People are upset about the Mavericks handing a max offer sheet to Harrison Barnes, and they should be. Even in a vacuum, that much money to a guy who failed to showcase the talent he supposedly has once again would look pretty bad. When you’re offering it to a guy you have to wait a week to see if you’ll get, and you probably won’t, after you refused to offer pretty much the exact same contract to Chandler Parsons -- who would have taken it, is a better player, and a better fit for the Mavs -- you have explaining to do.

But I think if most people really think about it, they’d realize they’re more upset that it came to this than they are about anything that’s likely to happen with Harrison Barnes. First of all, the Dubs are likely to lose out on Kevin Durant and re-sign Barnes – that’s part of the reason the Mavs’ general strategy of hoarding money was even a worse idea this year than previously. Everyone’s got enough to make some bad signings and keep rolling. But there are better reasons to be frustrated, too.

To be upset about Harrison Barnes getting the max qua Harrison Barnes getting the max, you have to believe the Mavs were going to do something useful with that money. They might have through absorbing other teams’ jettisoned contracts, but it’s not clear that many teams are going to feel a crunch this year and there’s certainly nobody left on the unrestricted free agent market that matters. So, as far as this year is concerned, spend that money Mark. It’ll tie it up until July 7th so they can’t use it on anyone else – but who, at this point, were they going to use it on anyway? Wesley Johnson?

As for next year and the years to come, it’s true that Barnes would negatively impact the Mavs’ ability to offer big contracts to a better FA crop. It’s obviously understandable that people would be upset about this, but you’d have to be a far more optimistic man than me to suppose that next year, the sixth in the series, will be the one in which they finally put FA money to adequate use. I saw a lot of people, throughout the year, saying things like “LET Parsons go and go get Batum or whoever.” Hopefully this season will serve as an object lesson in the fact that you don’t just “go get” whoever. Other teams have other ideas and the players are listening.

And of course, if it should come to that, Harrison Barnes won’t stop you tanking. He’s not that good. Imagine a team without Dirk and with only Harrison Barnes and Wes Matthews as impact players. Where does that team finish in the West?
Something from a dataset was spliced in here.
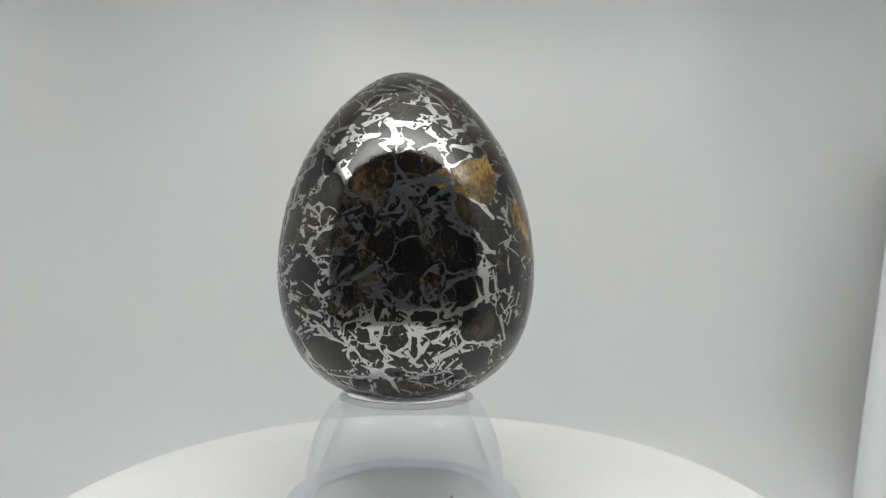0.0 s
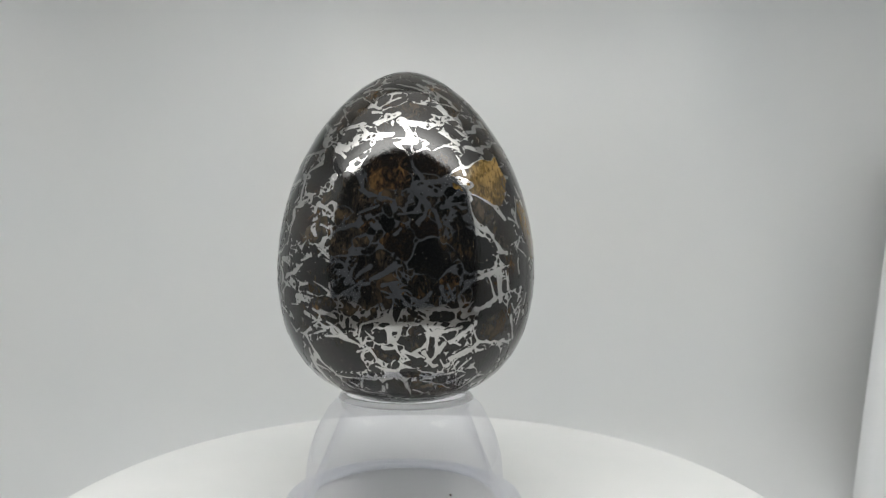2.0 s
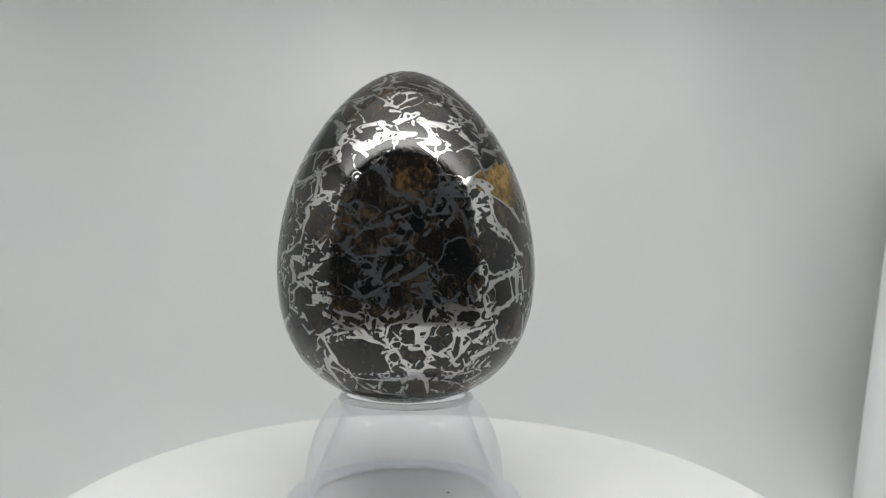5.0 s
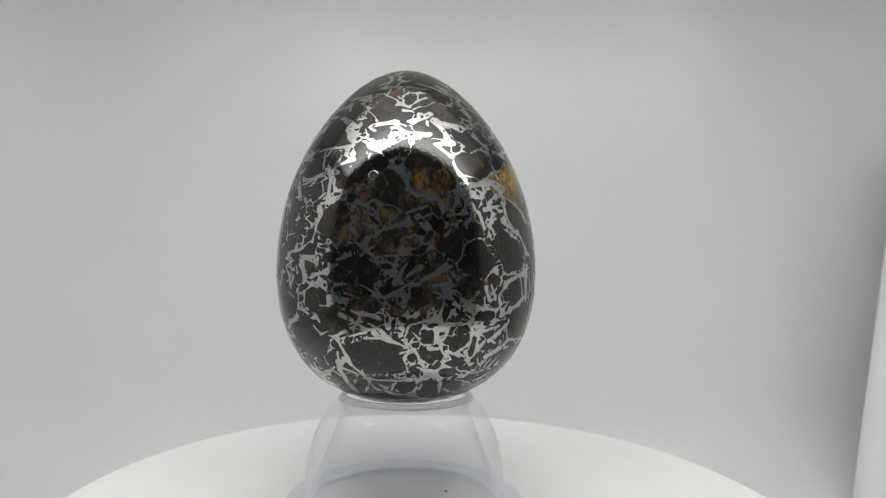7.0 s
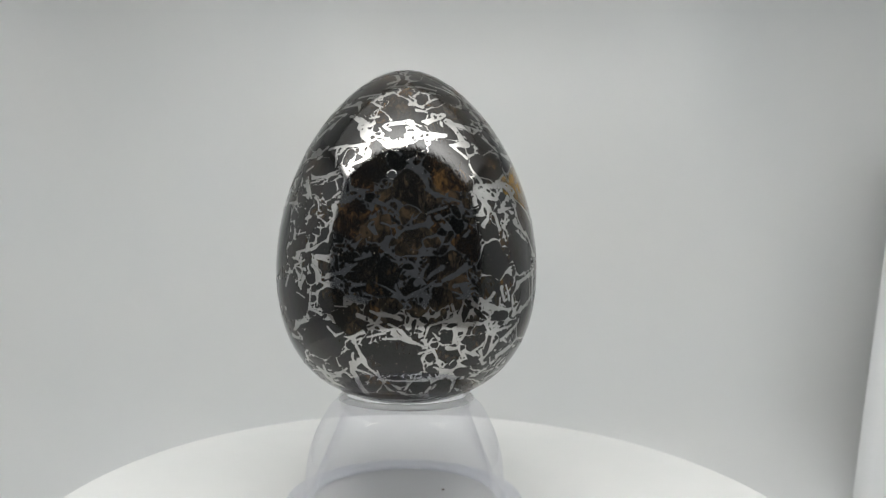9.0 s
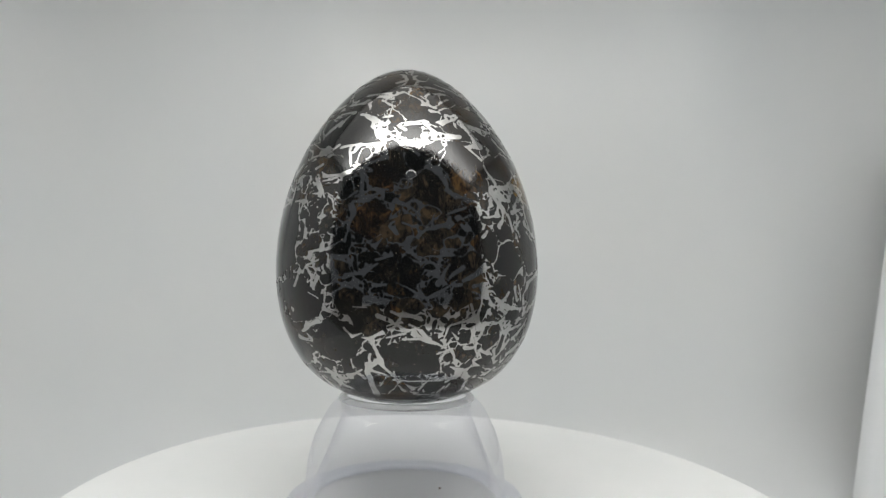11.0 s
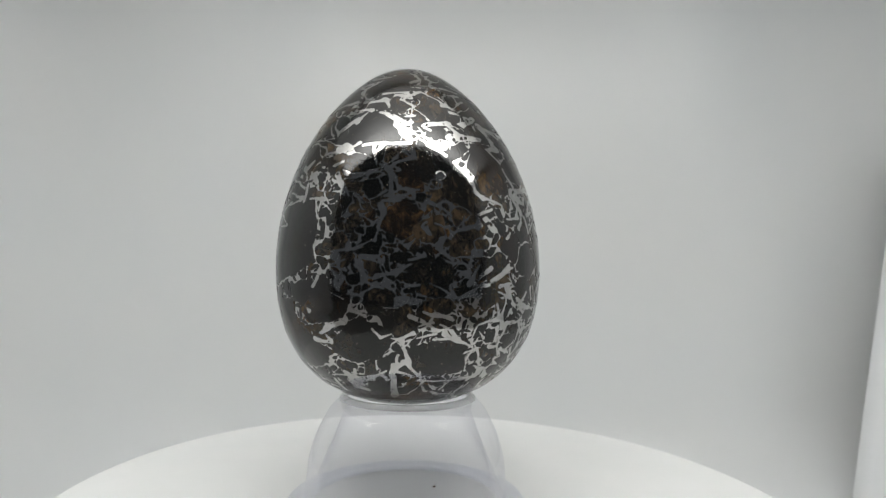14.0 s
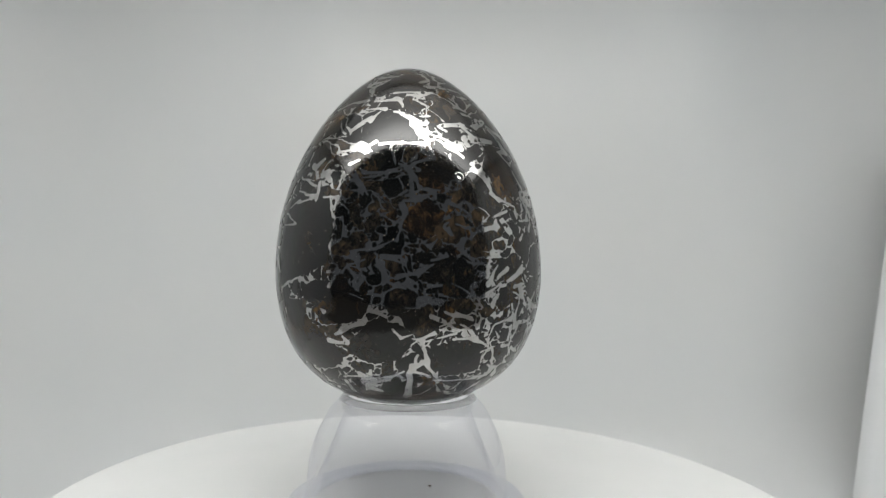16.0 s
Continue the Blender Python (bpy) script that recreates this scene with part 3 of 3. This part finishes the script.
def skin_object(name, verts, faces, normals, material, parent):
    me = bpy.data.meshes.new(name)
    me.from_pydata(verts, [], faces)
    for p in me.polygons:
        p.use_smooth = True
    me.normals_split_custom_set_from_vertices(normals)
    me.materials.append(material)
    ob = new(name, me)
    ob.parent = parent
    return ob


def build_egg():
    egg = tagged(new("stone_egg"), "polished meteorite egg, dark olivine crystals in bright metal", "egg")
    steps, rings = 160, 110
    lon = np.linspace(0, 2 * math.pi, steps, endpoint=False)
    polar = np.linspace(0.004, math.pi - 0.004, rings)
    d = np.stack([np.sin(polar)[:, None] * np.sin(lon), -np.sin(polar)[:, None] * np.cos(lon), np.cos(polar)[:, None] + 0 * lon], -1)
    skin = on_egg(d).reshape(-1, 3)
    n = egg_normal(skin)
    faces = [(k * steps + i, (k + 1) * steps + i, (k + 1) * steps + (i + 1) % steps, k * steps + (i + 1) % steps) for k in range(rings - 1) for i in range(steps)]
    faces += [tuple(range(steps)), tuple(range((rings - 1) * steps, rings * steps))[::-1]]
    matrix = skin_object("metal_body", ((skin - 0.02 * n) * 0.001).tolist(), faces, n.tolist(), METAL, egg)
    tagged(matrix, "bright polished nickel-iron")
    grains = scatter()
    places = np.array([g.p for g in grains])
    reach = np.array([g.reach for g in grains])
    order = sorted(range(len(grains)), key=lambda i: -grains[i].r)
    rest = {k: ([], [], []) for k in CRYSTALS}
    for rank, i in enumerate(order):
        g = grains[i]
        gap = np.linalg.norm(places - g.p, axis=1) - reach - 1.6 * g.reach
        near = [grains[j] for j in np.where(gap < 0.8)[0] if j != i]
        if rank < 300:
            v, f, m = [], [], []
            if grain_mesh(g, near, v, f, m):
                ob = skin_object("crystal", v, f, m, CRYSTALS[g.kind], egg)
                if g.kind == "a":
                    tagged(ob, "translucent amber olivine crystal")
        else:
            grain_mesh(g, near, *rest[g.kind])
    for kind, (v, f, m) in rest.items():
        if f:
            tagged(skin_object("crystal_grain", v, f, m, CRYSTALS[kind], egg), kind="stuff")
    tagged(skin_object("metal_web", *web_mesh(), METAL, egg), "bright polished web of nickel-iron")
    a, r = radians(-35), girth(37.6, radians(-35))
    spot = np.array((r * math.sin(a), -r * math.cos(a), 37.6))
    n = egg_normal(spot)
    bead = part("metal_bead", lathe([(0, 0.00001), (0.00028, 0.00001), (0.00034, 0.00002), (0.00066, 0.00002), (0.00074, 0.00001), (0.00078, -0.00006)], 20), METAL, egg, "small round metal inclusion")
    bead.matrix_local = Matrix.Translation((spot + 0.03 * n) * 0.001) @ Vector(n).to_track_quat("Z", "Y").to_matrix().to_4x4()
    return egg


build_tent()
build_worktop()
build_backdrop()
build_flap()
build_light()
turntable = build_turntable()
display_stand = build_stand()
stone_egg = build_egg()
dust_speck = build_speck()


# ---- movement ----
def turn_at(t):
    s = t / 16
    return 58.93 * s - 2.83 * s * (1 - s) - 0.58 * s * (1 - s) * (1 - 2 * s)


def motions():
    times = range(0, 17, 2)
    walk(turntable, [(t, pose(0, 0, 0, 0, 0, turn_at(t))) for t in times])
    walk(display_stand, [(t, pose(0, 0, 0.0002, 0, 0, turn_at(t)) @ pose(-0.0014, 0.0003, 0)) for t in times])
    walk(dust_speck, [(t, pose(0, 0, 0, 0, 0, turn_at(t)) @ pose(0.0071, 0.0008, 0)) for t in times])
    walk(stone_egg, [(t, pose(0, 0, 0, 0, 0, turn_at(t)) @ pose(-0.00124, 0.00019, 0.01765, -0.834, -0.838, 0)) for t in times])


motions()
Cleveland Cavaliers forward Kevin Love (0) dribbles the ball as Golden State Warriors forward Harrison Barnes (40) defends during the first quarter in game four of the NBA Finals. Credit: David Richard-USA TODAY Sports
Cleveland Cavaliers forward Kevin Love (0) dribbles the ball as Golden State Warriors forward Harrison Barnes (40) defends during the first quarter in game four of the NBA Finals. Credit: David Richard-USA TODAY Sports

Since all this is the case, I say focus on the positives. I doubt they get him, but if they do, he remains a high-quality 3-and-D guy. I doubt he does much in terms of creating his own shot and he’s certainly not the initiator that Parsons is, but between him and Wes that’s a lot of long-range shooting and defensive strength. If they add Justin Anderson – I’m least happy about this potential pick up because of what it might do to Simba’s minutes – it could result in some really long, really good shooting, really good defensive and rebound rotations.

But it probably won’t happen. Next year, the Warriors can let Bogut, Iggy, and Shaun Livingston go if they need the cap space, they’ll re-up Steph Curry, and they have Klay Thompson signed through 2019 and Draymond Green through 2020. They don’t need money and there’s no one else on the market, after Durant, who would be worth giving up Barnes for. If it does, it’s disappointing because the Mavs already aren’t going to do better, not because of what this move means for their future.